The greatest lesson that I have learned by being a student-athlete is the value of time management. I almost feel like time management is a talent, because the time it takes to master it cannot be measured--it's like you either get it or you don't. I remember on several occasions hearing people talk about time and its structure. Some say that time is linear; others would argue that time is a circle and it continues to reoccur. Perhaps this is why we make the same mistakes over and over again in life, knowing the consequences. Maybe this is even the reason we experience the sensation of "Déjà vu."

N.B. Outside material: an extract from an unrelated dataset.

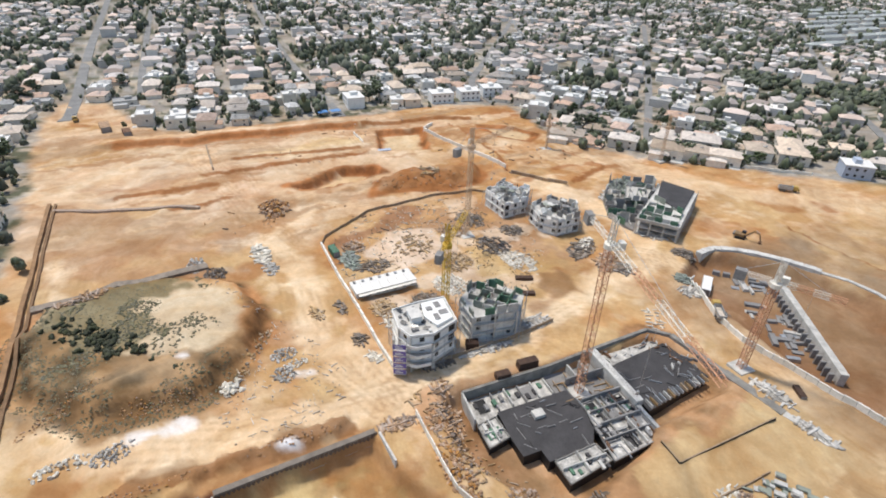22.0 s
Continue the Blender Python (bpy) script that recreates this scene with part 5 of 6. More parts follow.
fence("low dark hoarding by the far track", [(-150, 208), (-128, 226)], 1.6, DARK_FENCE, panel=3, thick=0.6)
fence("low wall along the edge of the town", [(-178, 258), (-200, 262), (-250, 268)], 1.6, FENCE, panel=4, thick=0.3)
fence("pale wall at the edge of the gardens", [(-150, 290), (-120, 322), (-98, 352)], 1.5, FENCE, panel=4, thick=0.3)


CONCRETE_GREY = mat("grey bench concrete", (0.22, 0.185, 0.15), 0.9, 0.35, 0.5, 0.3)


# sheet of piles along the pits
def pile_wall():
    t = thing("retaining_wall", "bored pile retaining wall with a concrete capping beam", "wall")
    pile = bmesh.new()
    tube(pile, (0, 0, -9.5), (0, 0, 0.2), 0.42, 10)
    pile = mesh_of("pile", pile, PILE_WALL)
    runs = (((-21.0, 102.2), (-17.2, 66.2)), ((-17.2, 65.2), (-15.2, 23.0)))
    for n, ((x0, y0), (x1, y1)) in enumerate(runs):
        L = math.hypot(x1 - x0, y1 - y0)
        m = int(L / 1.0)
        for k in range(m + 1):
            piece("pile", pile, t, pose(x0 + (x1 - x0) * k / m, y0 + (y1 - y0) * k / m, -0.3 if n else 0.0))
        part("capping_beam", wall_run(bmesh.new(), [(x0 - 0.5, y0), (x1 - 0.5, y1)], 1.4 if n == 0 else 0.8, -1.2, 0.55 if n == 0 else 0.3), CONCRETE_GREY if n == 0 else DARK_CONCRETE, t, "concrete capping beam")
    part("wing_wall", wall_run(bmesh.new(), [(-20.4, 103.0), (-11.5, 104.2)], 0.5, -7, 0.9), PALE_CONCRETE, t, "thin pale wing wall")
    part("wing_wall", wall_run(bmesh.new(), [(-16.6, 65.8), (-7.5, 68.6)], 0.5, -9, 0.7), PALE_CONCRETE, t, "thin pale wing wall")
    part("anchor_beam", wall_run(bmesh.new(), [(-20.1, 101.5), (-16.5, 67)], 0.35, -2.9, -2.4), STEEL, t)


pile_wall()


# tower cranes
def lattice(bm, a, b, w, step, bar):
    """A square lattice boom from a to b."""
    a, b = Vector(a), Vector(b)
    d = (b - a).normalized()
    side = d.cross(Vector((0, 0, 1)))
    if side.length < 0.1:
        side = Vector((1, 0, 0))
    side.normalize()
    up = side.cross(d).normalized()
    cs = [(side * sx + up * sy) * (w / 2) for sx, sy in ((-1, -1), (1, -1), (1, 1), (-1, 1))]
    for c in cs:
        beam(bm, a + c, b + c, bar)
    n = max(1, round((b - a).length / step))
    for k in range(n):
        p, q = a + (b - a) * k / n, a + (b - a) * (k + 1) / n
        for i in range(4):
            c, e = cs[i], cs[(i + 1) % 4]
            if k % 2:
                c, e = e, c
            tube(bm, p + c, q + e, bar * 0.45, 3)
            tube(bm, p + c, p + e, bar * 0.4, 3)
    return bm


def tower_crane(label, at, height, turn, jib, counter, mast_mat, jib_mats, w=1.7, sections=6):
    t = thing("tower_crane", label, "crane", at, 0)
    part("base", bevelled(boxes((-2.6, 2.6, -2.6, 2.6, -0.8, 0.5)), 0.1), CONCRETE, t, "concrete crane footing")
    hs = height / sections
    for k in range(sections):
        part("mast_section", lattice(bmesh.new(), (0, 0, 0.5 + k * hs), (0, 0, 0.5 + (k + 1) * hs), w, 1.7, 0.17), mast_mat, t)
    a = radians(turn)
    d = Vector((math.cos(a), math.sin(a), 0))
    top = Vector((0, 0, height + 0.6))
    part("slewing_ring", tube(bmesh.new(), top, top + Vector((0, 0, 1.2)), 1.5, 12), jib_mats[0], t)
    part("cab", bevelled(box(bmesh.new(), 0.9, 2.6, 1.0, 2.4, 0.6, 2.6, pose(*top, 0, 0, turn)), 0.08), CRANE_WHITE, t, "white driver's cab")
    n = 4
    for k in range(n):
        part("jib_section", lattice(bmesh.new(), top + d * (1.2 + (jib - 1.2) * k / n) + Vector((0, 0, 1.6)), top + d * (1.2 + (jib - 1.2) * (k + 1) / n) + Vector((0, 0, 1.6)), 1.2, 1.6, 0.11), jib_mats[k % len(jib_mats)], t)
    part("counter_jib", lattice(bmesh.new(), top - d * 1.2 + Vector((0, 0, 1.4)), top - d * counter + Vector((0, 0, 1.4)), 1.0, 1.6, 0.10), jib_mats[0], t)
    part("counterweight", bevelled(box(bmesh.new(), -counter - 0.6, -counter + 2.2, -0.9, 0.9, -1.4, 1.6, pose(*(top + Vector((0, 0, 0.6))), 0, 0, turn)), 0.1), DARK_CONCRETE, t, "concrete counterweight blocks")
    apex = top + Vector((0, 0, 7.5))
    part("tower_head", lattice(bmesh.new(), top + Vector((0, 0, 1.2)), apex, 1.0, 1.5, 0.2), jib_mats[0], t)
    bm = bmesh.new()
    tube(bm, apex, top + d * jib * 0.72 + Vector((0, 0, 2.4)), 0.06, 4)
    tube(bm, apex, top - d * counter * 0.9 + Vector((0, 0, 2.2)), 0.06, 4)
    part("tie_rod", bm, STEEL, t)
    hook = top + d * jib * 0.55
    bm = tube(bmesh.new(), hook + Vector((0, 0, 0.8)), hook - Vector((0, 0, height * 0.45)), 0.04, 3)
    tube(bm, hook - Vector((0, 0, height * 0.45)), hook - Vector((0, 0, height * 0.45 + 0.9)), 0.3, 6)
    part("hook", bm, STEEL, t)
    return t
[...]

I started playing basketball the last semester of my freshman year in high school. I have observed that my time as a student-athlete is neither circular nor linear, but both. I noticed that as I learned, I made some of the same mistakes over and over. But that was because I was striving for perfection. In one category, academics are linear because they are a progression from learning to count on your fingers and toes, to absorbing complete knowledge, transitioning into gaining wisdom. When it comes to basketball/life, it seems like a spiral/circular pattern of mistake after mistake after mistake in succession until the day we breathe our last breath. Everything that we engage in throughout our life directly correlates to time. It is what we do with that time that is extremely crucial, because we don't have forever to make what we want to happen come true.
But in all of this I realize that it is always a good time to be a Volunteer! That logo burns deep into the heart and is etched there for eternity. I always thought that if you were going to get a tattoo, then it should mean something. And if it means that much to you, then there is no better place for it to be than in your heart.